高校生にもなると『なぜ勉強するのか』という哲学的なことに想いをはせるようになった。
「最近そんなことを考えるんだよね」と、
登校途中の電車で隣り合わせたクラスの子に話した。その子は、
「なぜ勉強するのかなんてことを考えていたら受験に勝てないって先生がいってたよ」とすずしい顔をしていう。

『はあ?何それ、答えになってない。あの先生、有名大学を出て長年教師をやってきてそんな年になっても子供にそれしかいえないの?しかもそんな納得のいかない答えにあんたは何も疑問を持たないの?』無邪気な彼女の横顔を眺めながら彼女とその教師を軽蔑した。

その日以来興味のない教科の勉強をやめた。
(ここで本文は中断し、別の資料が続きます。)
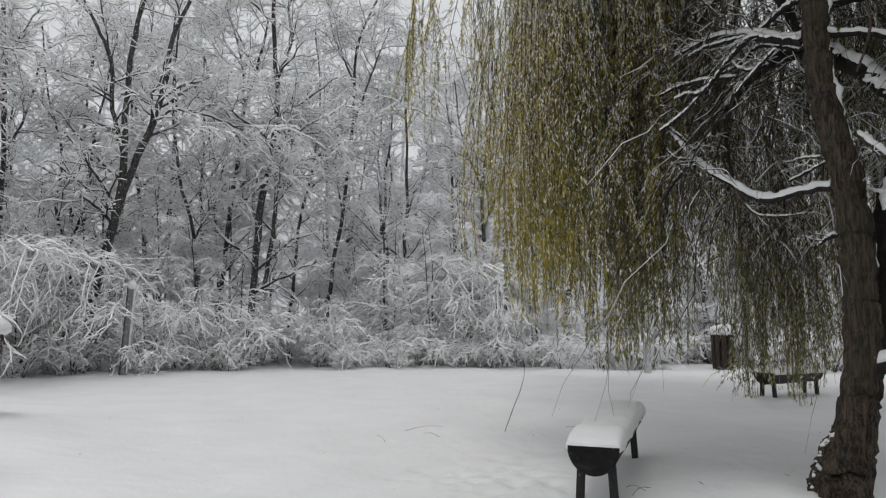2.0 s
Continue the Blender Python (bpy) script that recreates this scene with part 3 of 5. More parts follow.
def backdrop():
    """Ring all round behind the trees, pale winter haze painted on and glowing."""
    n, r, h = 96, 50, 11
    v = [(r * math.sin(2 * math.pi * k / n), r * math.cos(2 * math.pi * k / n), z) for k in range(n) for z in (-2, h + 2.5 * math.sin(k * 1.7) + 1.5 * math.sin(k * 4.1))]
    f = [[2 * k, 2 * ((k + 1) % n), 2 * ((k + 1) % n) + 1, 2 * k + 1] for k in range(n)]
    m, nt, b = material("glowing_painted_haze", 1.0)
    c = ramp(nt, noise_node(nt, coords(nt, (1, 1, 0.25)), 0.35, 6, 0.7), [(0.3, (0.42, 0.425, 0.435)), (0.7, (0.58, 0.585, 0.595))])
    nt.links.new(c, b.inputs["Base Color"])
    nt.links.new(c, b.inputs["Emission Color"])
    # own glow brings the ring up to the haze's grey between trunks
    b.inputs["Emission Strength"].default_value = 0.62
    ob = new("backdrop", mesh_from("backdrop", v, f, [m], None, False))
    return tagged(ob, "glowing ring with pale winter haze painted on it", "backdrop", kind="structure")


backdrop()


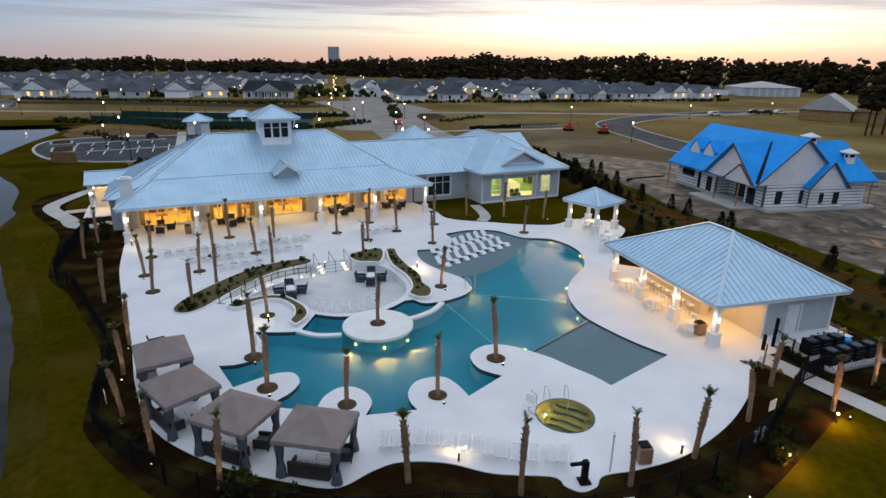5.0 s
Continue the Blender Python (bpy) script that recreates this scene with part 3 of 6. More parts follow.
def planter(line, z0, z1, label, wall=0.16, soil=0.06):
    line = line if area(line) > 0 else list(reversed(line))
    p = tagged(new("planter"), label, "planter", kind="structure")
    bm = bmesh.new()
    band(bm, line, wall, z0, z1)
    part("planter_wall", bm, COPING, p)
    bm = bmesh.new()
    add_sheet(bm, offset(line, -wall * 0.5), [], z1 - soil)
    part("soil", bm, SOIL, p, "brown mulch soil")
    return line


SOIL = material("planter_soil", (0.14, 0.105, 0.055), (0.10, 0.085, 0.04), rough=0.95, scale=1.2, fine=9, bump=0.6, grime=(0.08, 0.09, 0.03), grime_scale=1.5, grime_amount=0.7, world_space=True)
PLANTERS = [
    planter(smooth([(-11.6, 34.6), (-11.0, 33.5), (-10.0, 33.4), (-9.3, 34.6), (-9.15, 37.9), (-8.75, 41.0), (-7.9, 43.4), (-6.5, 45.7), (-7.5, 46.6), (-9.3, 45.0), (-10.7, 42.7), (-11.4, 39.5), (-11.7, 36.6)], 5), 0.0, 0.10, "crescent planting bed of low shrubs", 0.08, 0.02),
    planter(smooth([(-7.8, 35.3), (-6.7, 35.0), (-6.0, 36.5), (-4.8, 37.2), (-3.2, 36.4), (-2.4, 35.2), (-2.2, 34.2), (-1.4, 33.8), (-1.3, 35.2), (-2.0, 36.4), (-3.2, 37.3), (-4.8, 38.0), (-6.3, 37.5)], 5), 0.0, 0.28, "white-walled planter beside the sunken lounge", 0.14, 0.06),
    planter(smooth([(-3.9, 48.0), (-2.6, 46.6), (-1.2, 46.8), (-0.4, 47.2), (-0.9, 49.4), (-1.8, 50.8), (-3.1, 49.9)], 4), -0.05, 0.34, "white-walled planter box with a slim palm", 0.16, 0.08),
    planter(smooth([(-1.3, 50.9), (-0.9, 49.8), (0.6, 47.0), (2.8, 44.6), (3.9, 42.6), (4.1, 41.2), (5.0, 40.6), (5.9, 41.0), (5.6, 42.6), (4.6, 43.7), (3.8, 45.4), (2.0, 47.4), (0.4, 49.6), (-0.5, 51.2)], 5), 0.0, 0.30, "winding white-walled planter with trailing shrubs", 0.14, 0.06)]


# ---- roofs ----
def roof_plane(pts, roof_bm, rib_bm, pitch=0.5, thick=0.10):
    """A roof plane whose first edge is the eave, with standing seams running up from it."""
    p = [Vector(q) for q in pts]
    e = (p[1] - p[0]).normalized()
    nrm = (p[1] - p[0]).cross(p[2] - p[0]).normalized()
    if nrm.z < 0:
        nrm = -nrm
    s = nrm.cross(e).normalized()
    if s.z < 0:
        s = -s
    hi = [roof_bm.verts.new(q) for q in p]
    lo = [roof_bm.verts.new(q - Vector((0, 0, thick))) for q in p]
    roof_bm.faces.new(hi)
    roof_bm.faces.new(list(reversed(lo)))
    for i in range(len(p)):
        j = (i + 1) % len(p)
        roof_bm.faces.new((lo[i], lo[j], hi[j], hi[i]))
    flat = [((q - p[0]).dot(e), (q - p[0]).dot(s)) for q in p]
    a0, a1 = min(f[0] for f in flat), max(f[0] for f in flat)
    a = a0 + pitch * 0.5
    while a < a1:
        cuts = []
        for i in range(len(flat)):
            (x0, y0), (x1, y1) = flat[i], flat[(i + 1) % len(flat)]
            if (x0 - a) * (x1 - a) < 0:
                cuts.append(y0 + (y1 - y0) * (a - x0) / (x1 - x0))
        cuts.sort()
        if len(cuts) >= 2 and cuts[-1] - cuts[0] > 0.15:
            q0, q1 = p[0] + e * a + s * (cuts[0] + 0.02), p[0] + e * a + s * cuts[-1]
            v = []
            for q in (q0, q1):
                for de, dn in ((-0.022, 0.0), (0.022, 0.0), (0.022, 0.05), (-0.022, 0.05)):
                    v.append(rib_bm.verts.new(q + e * de + nrm * dn))
            for f in ((0, 1, 2, 3), (7, 6, 5, 4), (0, 4, 5, 1), (1, 5, 6, 2), (2, 6, 7, 3), (3, 7, 4, 0)):
                rib_bm.faces.new([v[i] for i in f])
        a += pitch


def roof(parent, planes, name="roof", caps=(), pitch=0.5):
    a, b = bmesh.new(), bmesh.new()
    for pl in planes:
        roof_plane(pl, a, b, pitch)
    r = part(name, a, ROOF, parent, "pale blue-gray metal roof")
    part("standing_seams", b, RIB, r)
    for p, q in caps:
        c = bmesh.new()
        add_beam(c, Vector(p) + Vector((0, 0, 0.03)), Vector(q) + Vector((0, 0, 0.03)), 0.24, 0.1)
        part("ridge_cap", c, RIB, r)
    return r


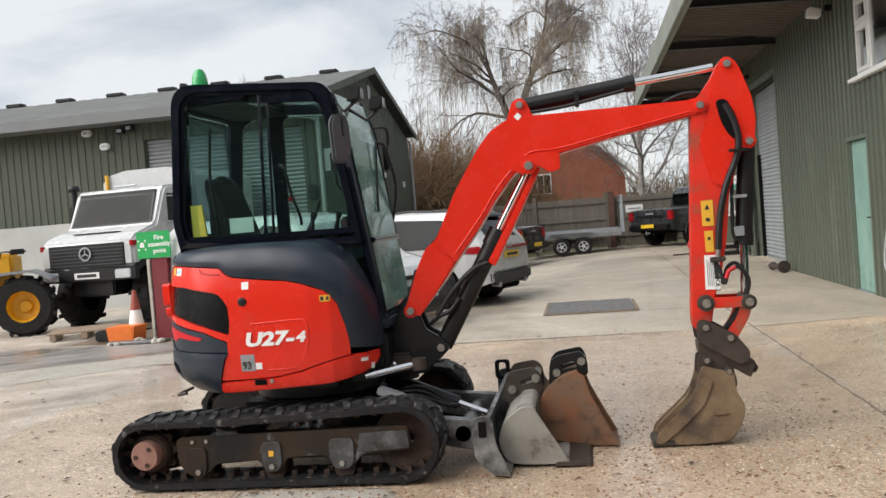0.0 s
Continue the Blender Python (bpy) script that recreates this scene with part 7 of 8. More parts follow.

そのころの私は漫画家を目指していたのでいい会社も安定した給料にも興味のなかった。

まるで予備校のような進学校の教育。その頃はやりの青春ドラマに見るような涙と友情と感動はかけらも見当たらなかった。

中間テスト、期末テスト、実力テスト、業者テスト、月に一度はテストがあるので、嫌でも通学中に勉強せざるをえなくなる。他の高校にいった友人に、「なぜあなたの学校の生徒はいつも電車の中で勉強しているの?」といわれたりした。

幼かった私は高校というものはそういうものなのだろうと思っていた。そうじゃないとわかったのは、娘のクミが高校に入ってからだ。

『なんだ、もしかして他の高校の人たちは青春してたんじゃない?』
テストの度にクラス分けするほどではなかったが、学年が変わるたびに成績でクラス分けされ、毎月恒例の実力テストでは各科目の上位50名が下駄箱のある玄関の正面に張り出される。

たった一度だけ私の名前がでたことがあった。それほど好きな科目ではなかったので自分でもそのことに驚いた。
教室に入り、関につくやいなや、前の席に座っている、さほど仲のよくない子が、いきなり後ろを振り向いてこういった。
「トモコ、すごいね。どうやって勉強したの?教えて」
「そんな・・・勉強なんてしてないよ」

これは本当だった。
だが『ぜんぜん勉強していない』これはうちの学校の女子の間では慣用句だった。そういいながらも彼女らはいい点数をとるのだ。『ぜんぜん勉強していない』そんなの嘘に決まっている。

皆がライバル。そういったら大げさかもしれない。だが競争、競争と押し付けておいて、心の教育というほうが難しいことかもしれない。なにしろそう簡単には本音をいわないのだから。競争と心の競争は一致しない。大人になった今、そのころを振り返るとそう思う。

『学校っていったい何の為にあるの?』学校教育というものに疑問をもったまま大人になった。

Nの登校拒否は心のどこかで私が予期していた出来事だったのかもしれない。Nの良いところを守りたいという気持ちと自分の経験が登校拒否を容認したというのは紛れも無い事実である。